One of my laptops recently died on me, so I replaced it before our trip to Kerrville with an old one I had in the closet. It’s nothing special, an old P3 with 256Mb of RAM, but it runs great and I don’t mind banging it up on the road. I usually stick with Linux on laptops, but this one was loaded with Windows when I pulled it out, so it was Windows I ran while we were there. When we got home, however, it got an upgrade. I didn’t load my usual Gentoo on it, but rather Ubuntu. I’ve heard so many good things, so why not?
It loaded fast, boots fast, runs pretty quick, and looks great. Gnome is sharp and everything is easy to get to. I can control my wifi card through a nice little app, and as long as I want to use Evolution and Firefox I can browse and check email with ease. What if I want to use Thunderbird though? What if I want Thunderbird with the Enigmail extention and support for gpg? How do I add those?
The answer is apt-get. It’s not a good answer, though. Read on.
Being pretty familiar with Linux/Unix, I just plow ahead. I’ve heard people talk about this apt-get thing. Let’s hammer at it a couple of times and make it install stuff. A couple of minutes of whacking at the command did little but turn up vague responses. Apparently there’s no such thing as gpg or thunderbird, says apt-get. And you know what, I’m sick of dealing with sudo. Wouldn’t it be nice to just be root when you should be root?
Look through the man pages. Ask Google. Apt-get doesn’t do searches. You should only run it once, though, and that’s only to get a better manager - aptitude. Ok, I can do that. Aptitude will find the packages through a poorly implemented search function. Good. Install Thunderbird. Cool. Now how do I get rid of Enigmail? And all those games. And the pieces of OO.org I don’t want. And sound daemons. Ask apt-get. It doesn’t know.
Ok, no problem. They’re sure to have forums or a good help system. Search for “replace apt-get with decent package manager” - 1192 responses. Research. Bang away at apt-get some more. Learn to appreciate aptitude. Start to miss emerge. Continue piling crap onto disk.
There has to be a better way, I thought. Then the clever idea hit me, I’ll just install vnc and do this from my main computer instead of this laptop kb/mouse. Apt-get vnc. Not found. Start all over.
It’s been less than 24 hours since I first installed Ubuntu. In that time I learned exactly 2 things.
1. I will not be running Ubuntu any longer. I prefer a little more direct control over my machines, and as a result operate from the command line 99% of the time. None of my servers even have X installed. The workstations which do have very light implementations.

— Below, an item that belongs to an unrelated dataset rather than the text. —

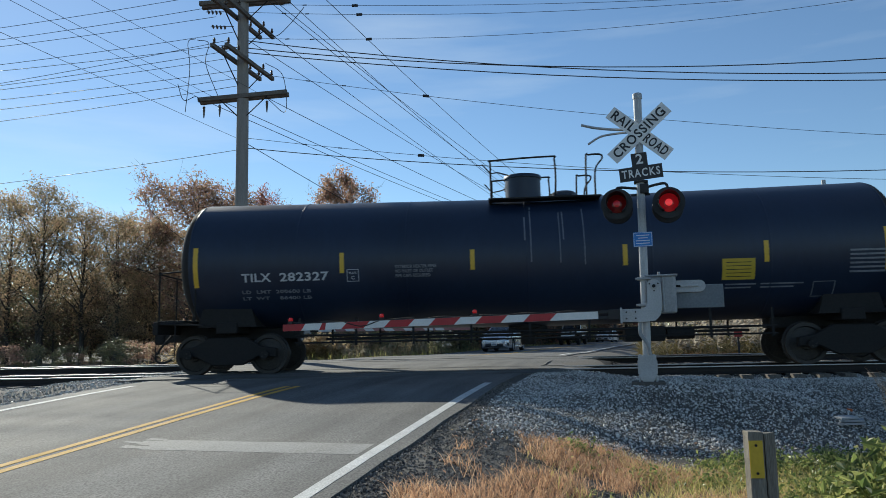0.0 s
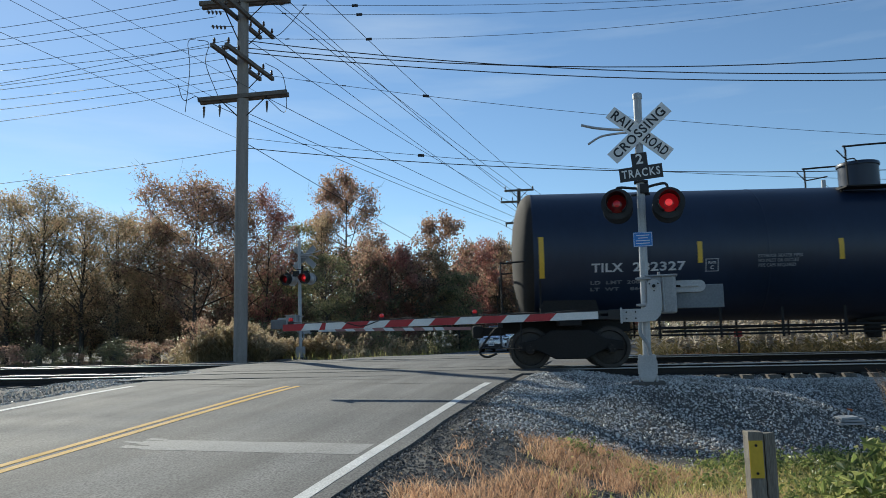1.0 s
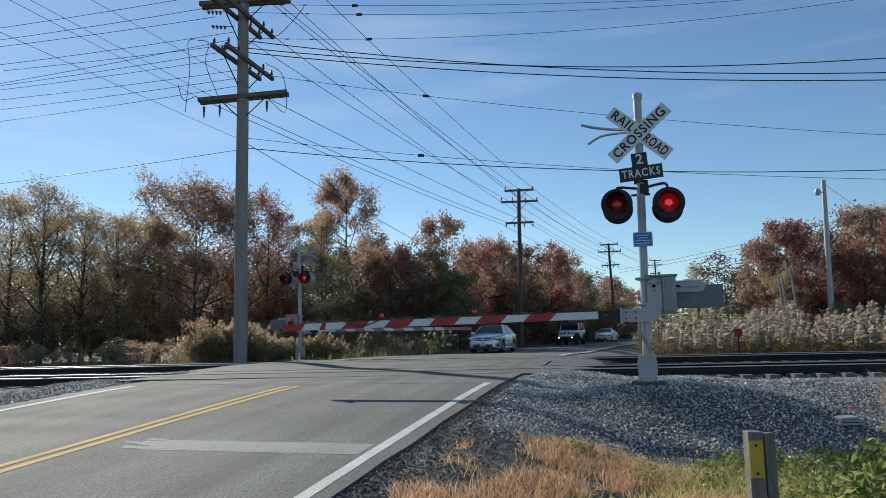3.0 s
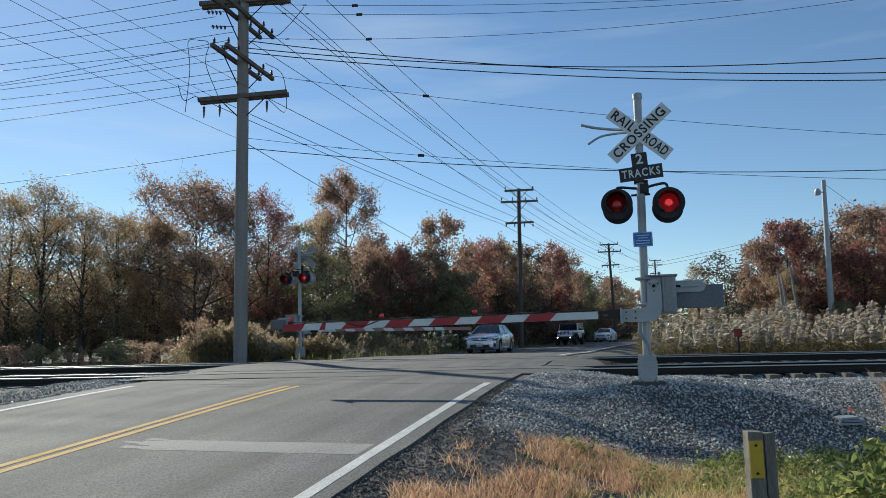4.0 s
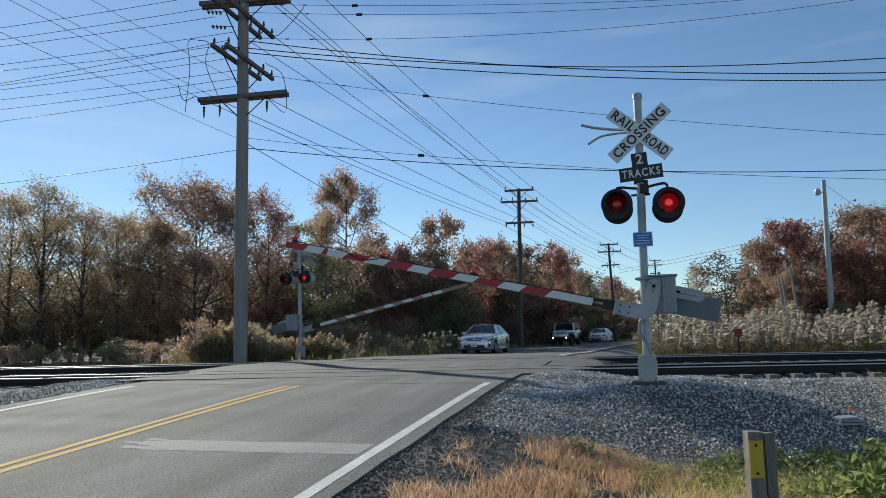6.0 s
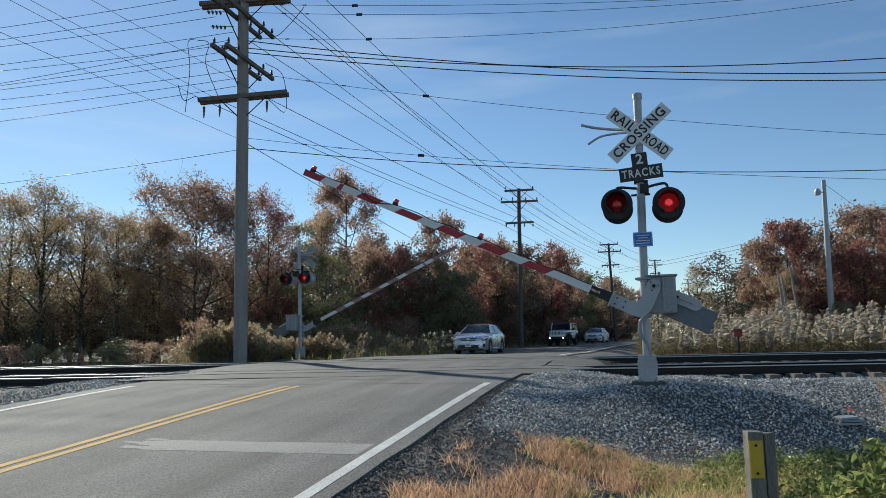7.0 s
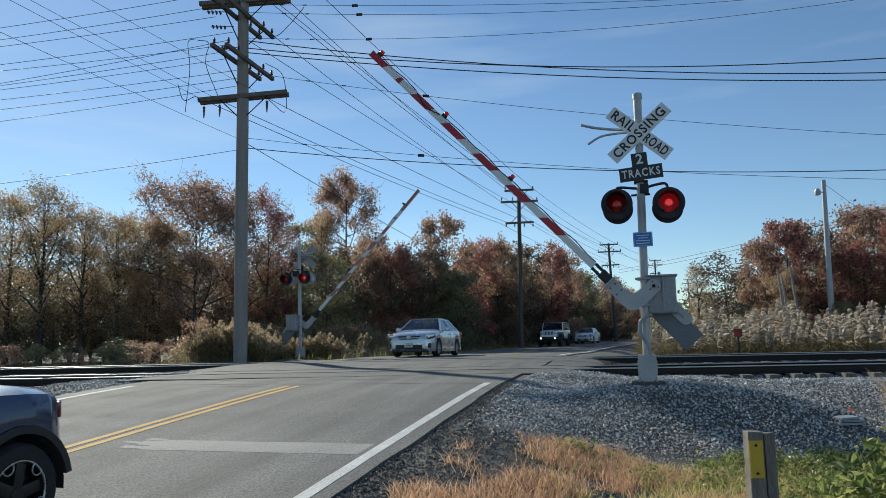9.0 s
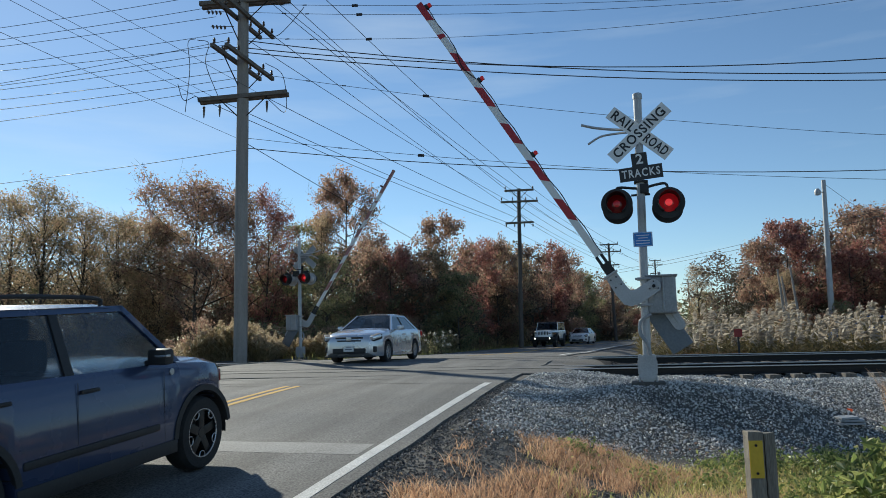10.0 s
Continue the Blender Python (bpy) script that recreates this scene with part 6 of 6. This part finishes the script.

I am a Linux user, and Ubuntu just doesn’t feel Linux enough.
2. My wife will be running Ubuntu within one year. There is only one computer in the house that I don’t like to tinker with, and it belongs to her. Because I’m phasing out all of the software which requires money to run, and because I know Ubuntu will offer her an exceptional desktop replacement, I’m going to mix that in. It’s just Linux enough to let me secure it and lock it into the network, but just simple enough to keep her from being annoyed at the loss of Uncle Bill.